The country is technically closed, but practically open. There is a lockdown, and at the same time there is no lockdown, paradoxical as it may sound. However, thankfully, the infection rate and the death toll have been decreasing significantly during the past several days. The government, out of sheer desperation for money, may have thought it would be able to rake in billions of rupees by way of taxes if the liquor outlets were allowed to reopen. But it should at least have ordered the police to keep a watchful eye on the desperate males gathering near liquor stores and ensure that they followed the Covid-19 protocol. The police were conspicuous by their absence. Were they also bending their elbows? (A picture of a traffic cop carrying a carton with VSOA—Very Special Old Arrack—written thereon is doing the rounds on social media!)

Several essential commodities are in short supply.

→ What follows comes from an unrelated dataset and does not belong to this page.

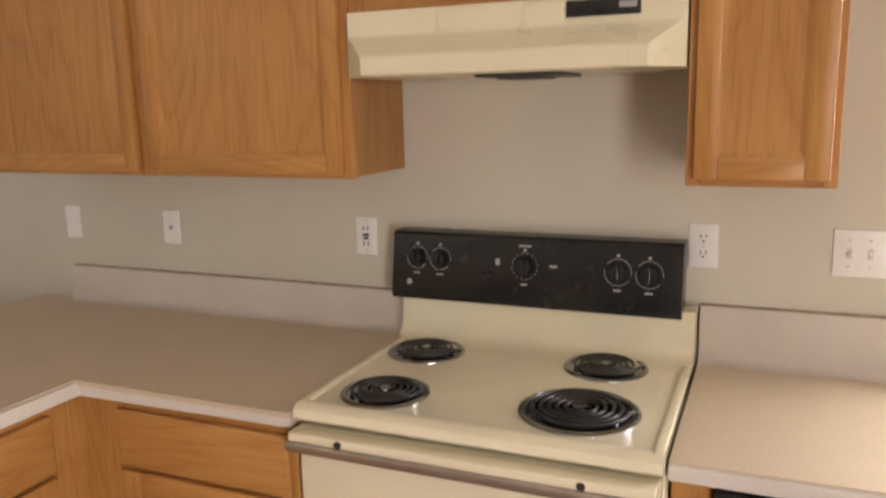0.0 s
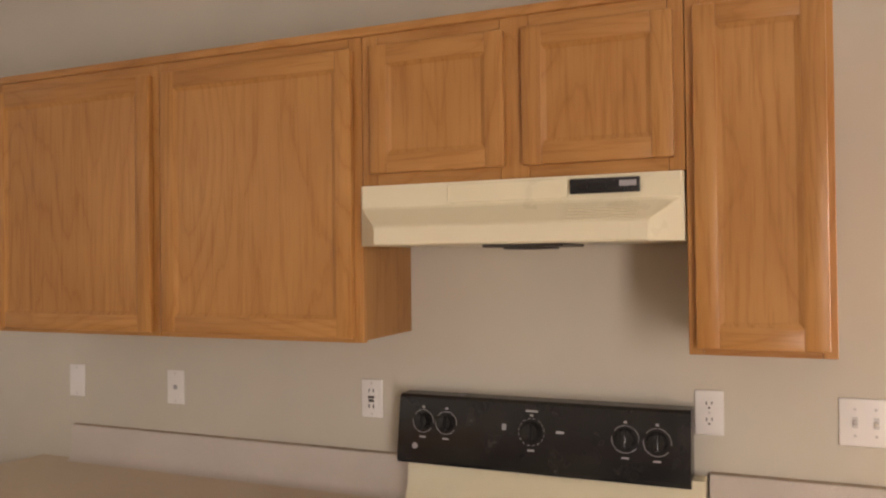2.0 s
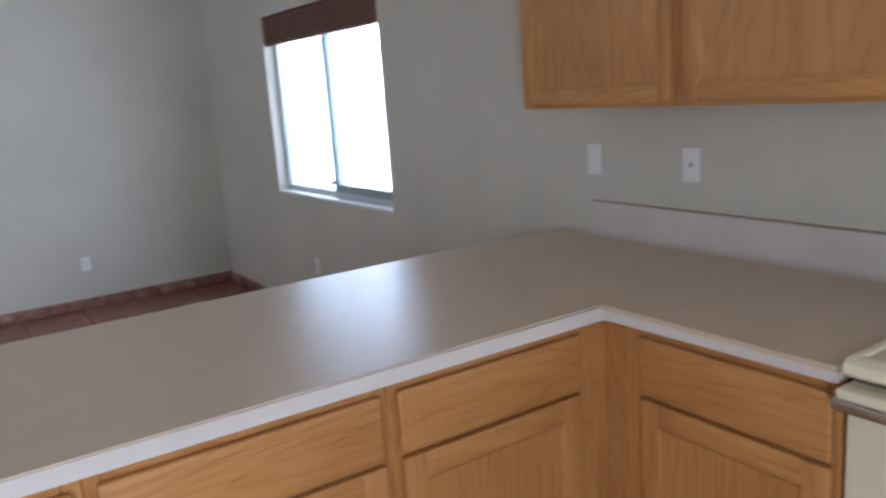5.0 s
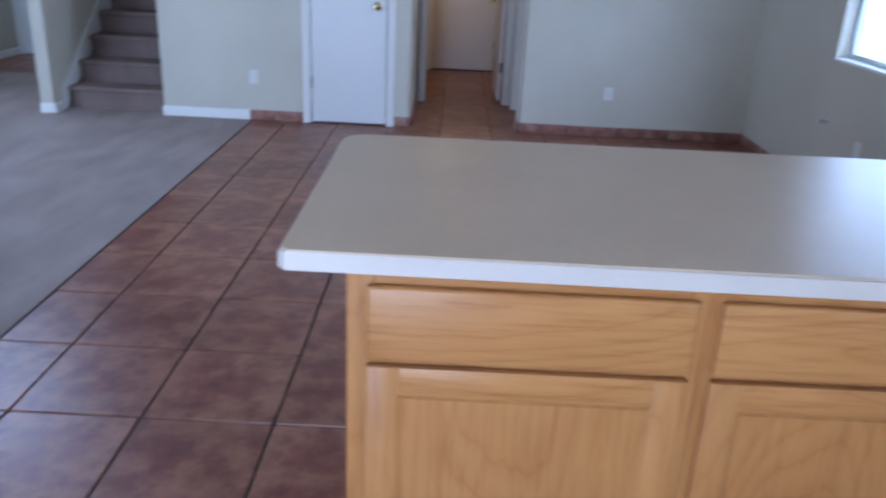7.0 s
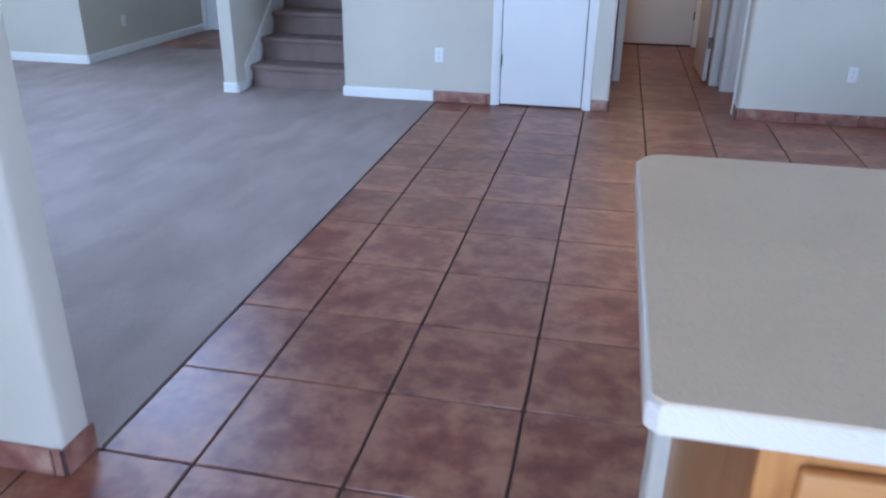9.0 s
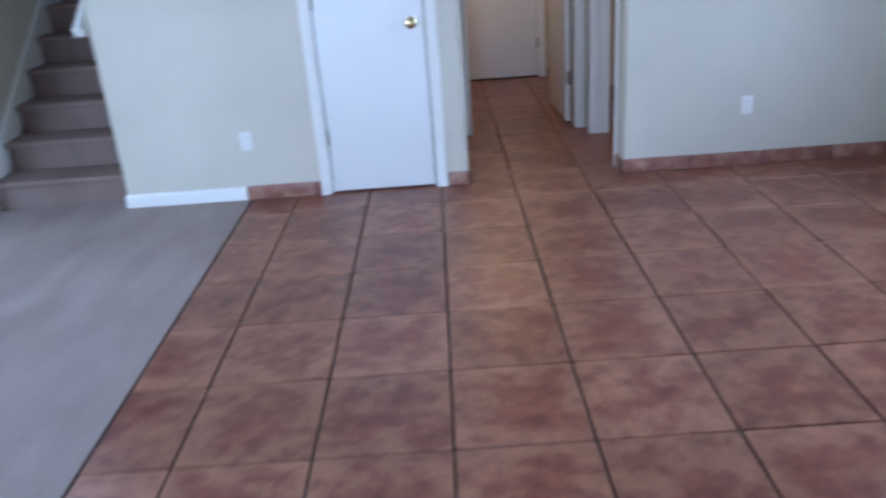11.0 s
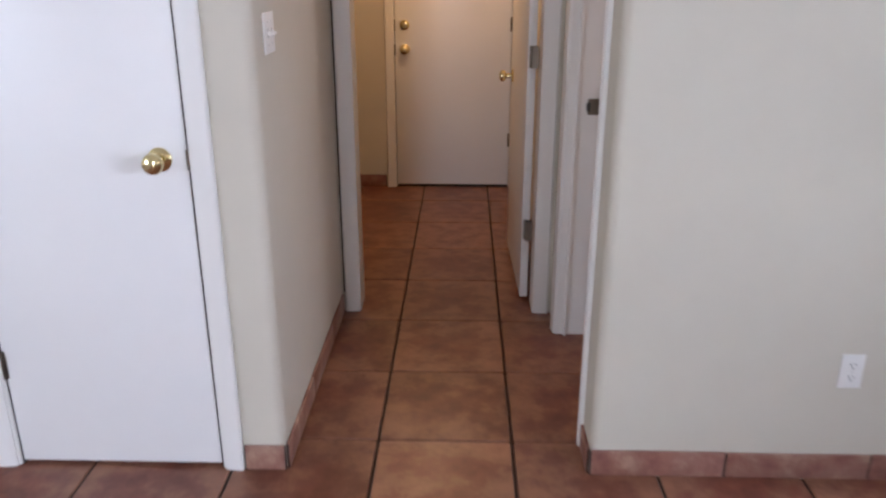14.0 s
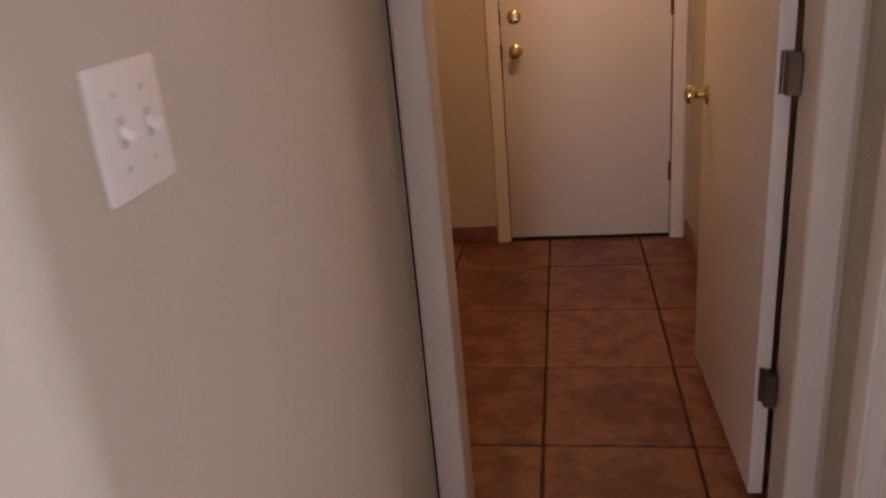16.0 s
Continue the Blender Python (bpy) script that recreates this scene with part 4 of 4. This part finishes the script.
# ---- doors ----


def casing(parent, x0, x1, top, m, y=0.0, w=0.058):
    """Trim round an opening on the viewer's side of a wall, and on its far side not at all."""
    prof = ((0, 0.009), (0.010, 0.012), (0.034, 0.015), (w - 0.006, 0.016), (w, 0.012))
    for side in (0, 1):
        bm = B()
        a, sg = (x0, -1) if side == 0 else (x1, 1)
        pts = [(a + sg * d, y - t) for d, t in prof] + [(a + sg * w, y - 0.0005), (a, y - 0.0005)]
        if side == 0:
            pts = pts[::-1]
        prism(bm, pts[::-1], 0.0, top + w, m)
        bmesh.ops.recalc_face_normals(bm, faces=bm.faces[:])
        part("casing", bm, TRIM, parent, smooth=True)
    bm = B()
    box(bm, x0, x1, y - 0.014, y - 0.0005, top, top + w - 0.0005, 0.003, 2, m)
    part("casing", bm, TRIM, parent, smooth=True)


def jambs(parent, x0, x1, top, depth, m, y=0.0, t=0.014):
    for a, b, lo, hi in ((x0 - 0.004, x0 + t, 0, top), (x1 - t, x1 + 0.004, 0, top), (x0 + t, x1 - t, top - t, top + 0.004)):
        bm = B()
        box(bm, a, b, y - 0.002, y + depth + 0.002, lo, hi, 0.001, 1, m)
        part("jamb", bm, TRIM, parent)


def door_knob(parent, m, both=False):
    bm = B()
    lathe(bm, [(0.033, 0.0), (0.033, 0.004), (0.028, 0.008), (0.013, 0.011), (0.011, 0.030), (0.016, 0.036), (0.026, 0.042), (0.029, 0.052), (0.026, 0.062), (0.015, 0.068), (0.0, 0.069)], m, 28)
    return part("door_knob", bm, BRASS, parent, "polished brass knob", True)


def hinge(parent, x, z, m, y, lab="dull metal hinge"):
    bm = B()
    lathe(bm, [(0.0, 0), (0.0055, 0), (0.0055, 0.09), (0, 0.09)], m @ pose(x, y - 0.004, z - 0.045), 12)
    box(bm, x - 0.009, x + 0.009, y - 0.0015, y + 0.001, z - 0.044, z + 0.044, 0, 1, m)
    return part("hinge", bm, STEEL, parent, lab, True)


# closet door
d1 = tagged(new("door_1"), "plain white closed closet door with a brass knob", "door", kind="structure")
casing(d1, DX0 + 0.005, DX1 - 0.006, DH - 0.005, M0, YW)
jambs(d1, DX0, DX1, DH, T, M0, YW)
bm = B()
box(bm, DX0 + 0.0195, DX1 - 0.0205, YW + 0.004, YW + 0.039, 0.014, DH - 0.021, 0.002, 2)
slab = part("slab", bm, DOORW, d1, "smooth white painted slab", True)
door_knob(slab, pose(-3.080, YW + 0.004, 0.972, 90))
for z in (0.345, 1.125, 1.85):
    hinge(slab, DX0 + 0.019, z, M0, YW + 0.003)
bm = B()
box(bm, DX1 - 0.022, DX1 - 0.010, YW - 0.001, YW + 0.003, 0.945, 1.000, 0, 1)
part("strike", bm, STEEL, d1)
# dark strips stand in for the shade in the door's edge gaps
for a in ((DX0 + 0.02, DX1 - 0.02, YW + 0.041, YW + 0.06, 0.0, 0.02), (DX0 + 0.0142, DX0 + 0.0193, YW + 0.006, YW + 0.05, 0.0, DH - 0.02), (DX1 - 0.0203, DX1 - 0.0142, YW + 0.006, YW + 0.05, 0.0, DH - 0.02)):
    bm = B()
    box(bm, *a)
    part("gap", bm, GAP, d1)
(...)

There are complaints of shortages of milk powder and cooking gas. The government, which has chosen to ignore them, is keen to ensure an uninterrupted supply of alcohol! It is too shy to admit that it is desperate to collect taxes at the expense of people’s health; it claims that the demand for illicit brews is on the increase because the authorised liquor outlets have remained closed. If a rise in moonshine sales is the problem, the government must order the police to raid the illicit breweries, including those belonging to its supporters who manufacture a toxic brew euphemistically called ‘artificial toddy’.

Liquor stores will have to be reopened like other businesses, but that must not be done on a priority basis even before the pandemic situation is brought under control. Precautions must be taken to prevent overcrowding when they reopen after the lockdown is officially lifted. Let the buyers of liquor be made to queue up like other consumers who patiently wait for their turns near places such as the Sathosa outlets.